Case in point. For years the Eastman House has allowed its fence along University Avenue to fall into disrepair, becoming a community eyesore. Now they finally decide to do something about it. The obvious solution would be to repair or replace it. Problem solved.
But no. Clambering onto the pyre of PC, the Powers That Be all but tear their hair and rend their garments for having built the fence in the first place by announcing that, “The removal of most of the University Avenue fence is crucial to our institution’s initiative to be more welcoming to our diverse community and more integrated with the Neighborhood of the Arts” !
Sorry folks, but that’s just hyperbole. And massive PC overkill. It’s just a decorative fence. It’s not the Berlin Wall. It’s not Trump’s border wall. It’s not Hadrian’s Wall.

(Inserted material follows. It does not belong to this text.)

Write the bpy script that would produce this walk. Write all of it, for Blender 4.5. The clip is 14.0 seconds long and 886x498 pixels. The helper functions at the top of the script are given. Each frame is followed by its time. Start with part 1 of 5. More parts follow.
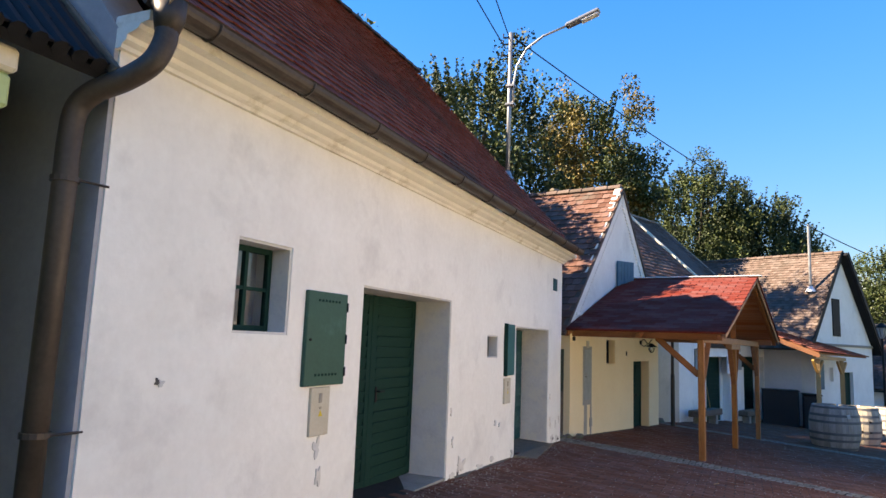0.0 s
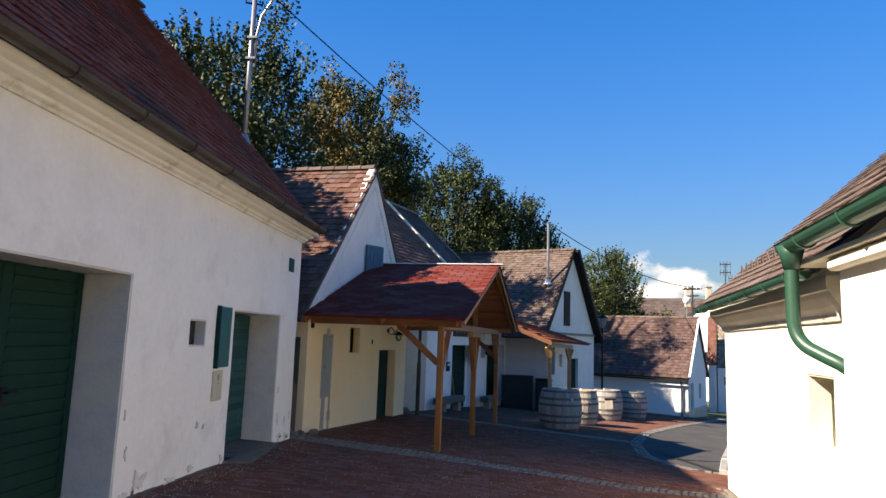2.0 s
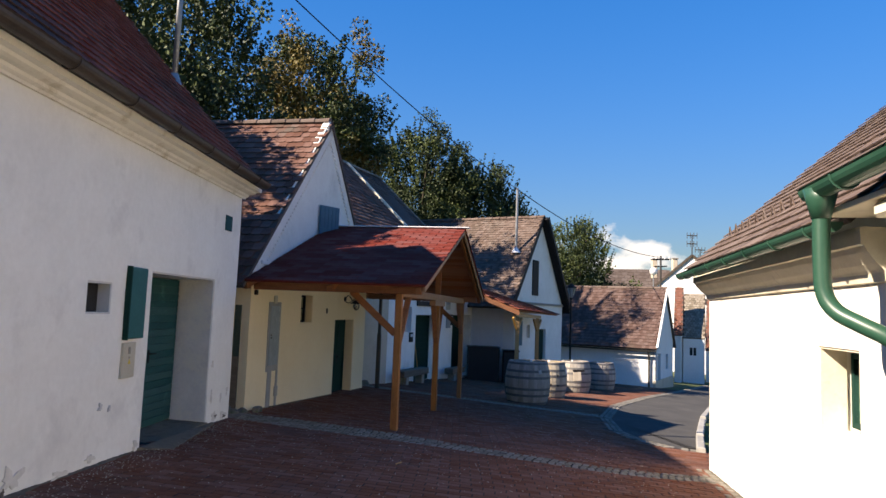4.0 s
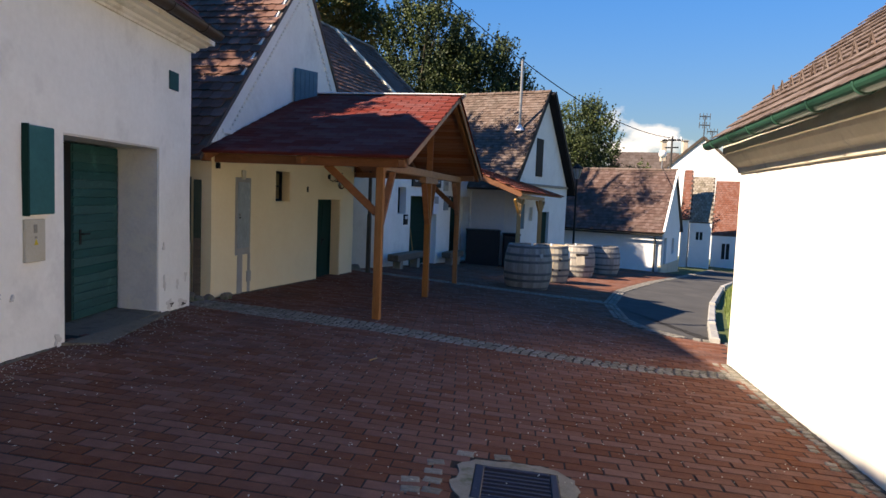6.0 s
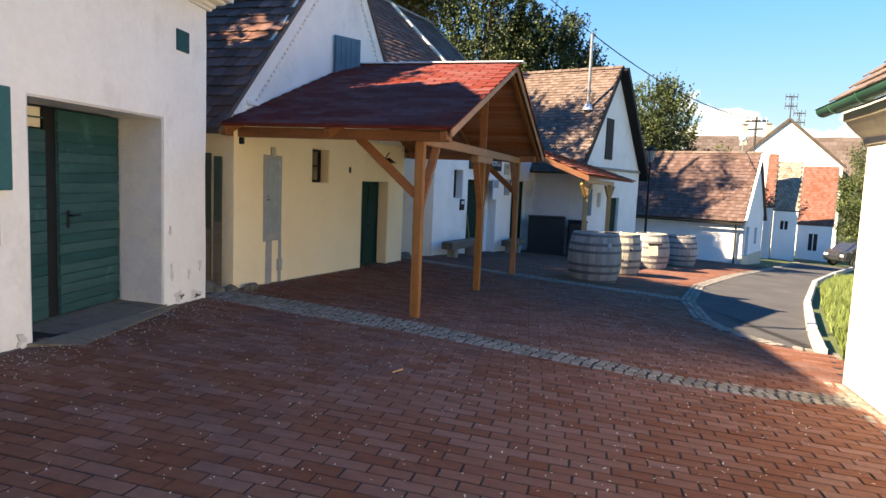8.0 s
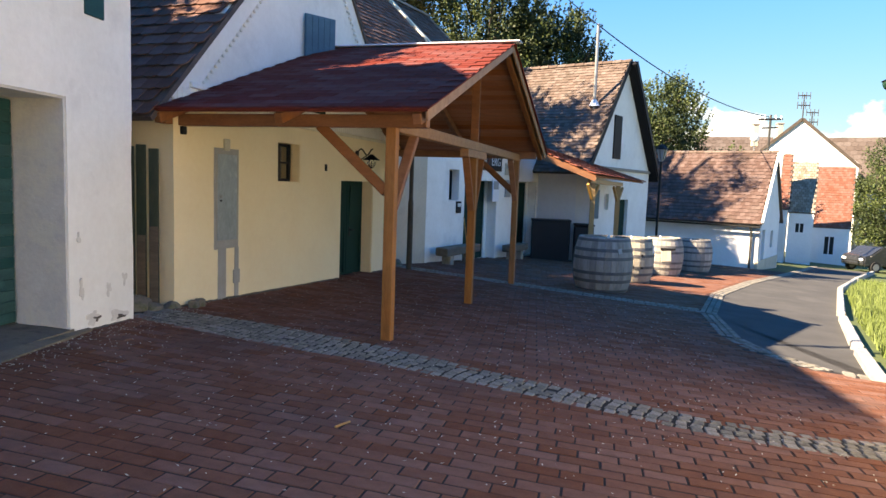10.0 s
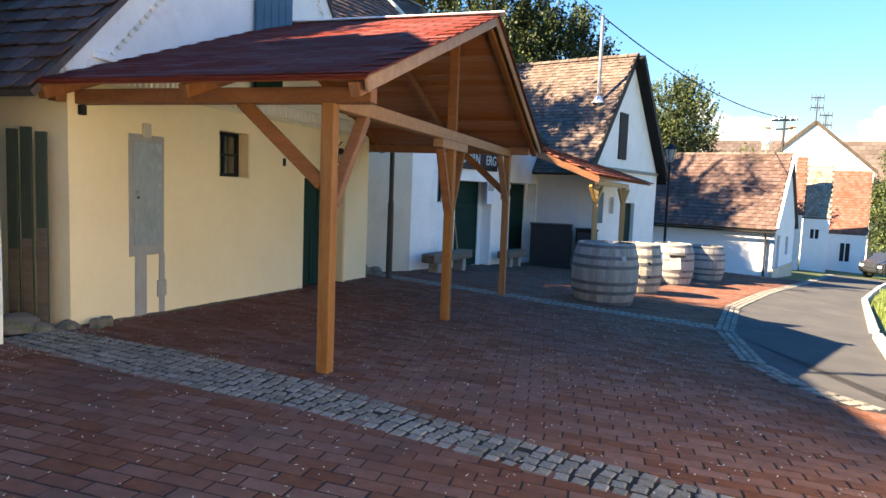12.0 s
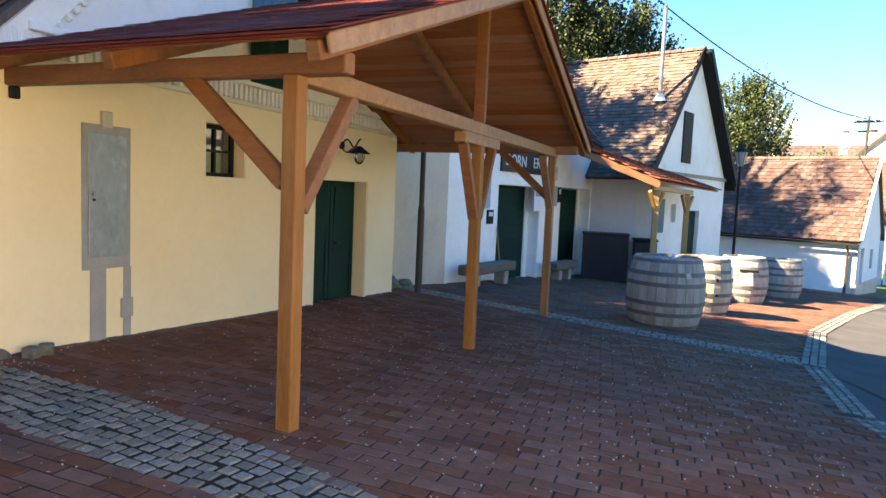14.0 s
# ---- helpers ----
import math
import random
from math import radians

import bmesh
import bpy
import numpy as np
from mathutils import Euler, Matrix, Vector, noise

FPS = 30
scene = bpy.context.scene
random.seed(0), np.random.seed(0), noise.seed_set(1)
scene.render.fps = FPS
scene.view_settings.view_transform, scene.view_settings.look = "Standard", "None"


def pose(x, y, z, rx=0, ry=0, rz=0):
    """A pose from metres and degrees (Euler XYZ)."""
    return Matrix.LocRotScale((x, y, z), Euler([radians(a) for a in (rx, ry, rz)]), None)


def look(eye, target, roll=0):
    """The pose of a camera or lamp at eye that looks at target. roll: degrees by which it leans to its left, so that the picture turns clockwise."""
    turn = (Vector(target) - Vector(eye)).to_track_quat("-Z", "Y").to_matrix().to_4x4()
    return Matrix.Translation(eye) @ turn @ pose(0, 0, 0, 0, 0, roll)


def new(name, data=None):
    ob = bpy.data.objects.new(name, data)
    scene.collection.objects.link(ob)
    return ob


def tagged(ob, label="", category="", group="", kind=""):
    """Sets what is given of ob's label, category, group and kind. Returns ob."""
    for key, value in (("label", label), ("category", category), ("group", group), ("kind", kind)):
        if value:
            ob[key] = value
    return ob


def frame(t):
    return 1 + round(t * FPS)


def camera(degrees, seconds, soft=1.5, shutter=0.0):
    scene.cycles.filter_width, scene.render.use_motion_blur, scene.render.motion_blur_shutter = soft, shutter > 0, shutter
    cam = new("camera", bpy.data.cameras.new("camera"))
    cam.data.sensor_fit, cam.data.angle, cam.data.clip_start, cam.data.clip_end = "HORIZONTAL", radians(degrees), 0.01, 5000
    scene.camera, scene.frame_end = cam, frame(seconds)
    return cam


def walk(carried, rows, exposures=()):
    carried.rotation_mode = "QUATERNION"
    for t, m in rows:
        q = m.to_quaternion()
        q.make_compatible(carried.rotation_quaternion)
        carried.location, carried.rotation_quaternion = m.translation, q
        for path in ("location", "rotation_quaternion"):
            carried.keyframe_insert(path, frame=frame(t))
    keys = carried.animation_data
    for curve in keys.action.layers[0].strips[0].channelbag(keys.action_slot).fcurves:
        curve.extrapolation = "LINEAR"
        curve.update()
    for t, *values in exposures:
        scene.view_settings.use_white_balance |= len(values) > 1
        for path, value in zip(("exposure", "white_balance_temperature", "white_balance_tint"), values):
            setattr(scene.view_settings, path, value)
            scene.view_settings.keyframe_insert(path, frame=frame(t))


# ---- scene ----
cam = camera(67.7, 14.0)
PATH = [
    (0, (3.253, 0.392, 1.783), (2.435, 2.197, 2.054), 2.2),
    (0.5, (3.281, 0.707, 1.765), (2.647, 2.584, 2.038), 2.1),
    (1, (3.371, 1.014, 1.761), (2.833, 2.921, 2.031), 2.2),
    (1.5, (3.393, 1.372, 1.745), (2.989, 3.312, 2.015), 2.0),
    (2, (3.471, 1.757, 1.745), (3.318, 3.733, 2.014), 2.1),
    (2.2, (3.505, 1.879, 1.741), (3.38, 3.857, 2.009), 2.1),
    (4.3, (3.557, 3.186, 1.692), (3.504, 5.179, 1.851), 2.2),
    (4.5, (3.568, 3.327, 1.659), (3.514, 5.321, 1.794), 2.2),
    (5, (3.606, 3.675, 1.622), (3.546, 5.674, 1.625), 2.3),
    (5.5, (3.698, 4.018, 1.608), (3.639, 6.013, 1.488), 2.2),
    (6, (3.751, 4.398, 1.588), (3.697, 6.391, 1.427), 2.3),
    (6.5, (3.844, 4.721, 1.556), (3.798, 6.704, 1.301), 2.4),
    (7, (3.912, 5.044, 1.536), (3.845, 7.027, 1.284), 2.4),
    (7.5, (3.899, 5.369, 1.51), (3.75, 7.349, 1.272), 2.4),
    (8, (3.923, 5.754, 1.494), (3.672, 7.727, 1.286), 2.4),
    (8.2, (3.893, 5.89, 1.509), (3.644, 7.863, 1.292), 2.4),
    (10.5, (4.128, 7.597, 1.369), (3.845, 9.568, 1.178), 2.0),
    (11, (4.215, 7.974, 1.343), (3.921, 9.944, 1.152), 2.1),
    (11.5, (4.239, 8.35, 1.305), (3.955, 10.321, 1.121), 2.2),
    (12, (4.292, 8.705, 1.305), (3.998, 10.675, 1.125), 2.2),
    (12.5, (4.367, 9.049, 1.317), (4.049, 11.014, 1.127), 2.4),
    (13, (4.365, 9.401, 1.286), (4.016, 11.362, 1.114), 2.5),
    (13.5, (4.37, 9.791, 1.271), (3.952, 11.739, 1.099), 2.4),
    (14, (4.417, 10.143, 1.287), (3.956, 12.082, 1.119), 2.5),
]
exposures = [(0, 2.34, 8350, 15.5), (0.5, 2.09, 7950, 15.5), (1, 1.94, 7750, 15.5), (1.5, 1.84, 7650, 15.5), (2, 1.59, 7450, 15.5), (4.5, 1.51, 7400, 15.5), (5, 1.51, 7500, 15.5), (6, 1.56, 7600, 15.5), (6.5, 1.89, 8200, 15.5), (7, 2.09, 8500, 15.5), (7.5, 2.41, 8800, 15.5), (8.2, 2.46, 8800, 15.5), (10.5, 2.54, 8600, 13.5), (12, 2.82, 8900, 13.5), (14, 3.12, 9400, 13.5)]
walk(cam, [(t, look(eye, target, roll)) for t, eye, target, roll in PATH], exposures)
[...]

It’s just a typical fence that was built to mark a property line and to indicate the more subtle transitional boundary between a residential neighborhood and an industrial one. It doesn’t dominate the neighborhood. No one feels threatened by it. It presents no psychological barrier causing members of one group to cower before another. Indeed, the wide gate in the fence sits open and welcoming.
If those at the Eastman House truly believe that they are detached from a diverse community or are somehow isolated from the NOTA, then I suggest that their problems go far deeper than a few boards along University Avenue.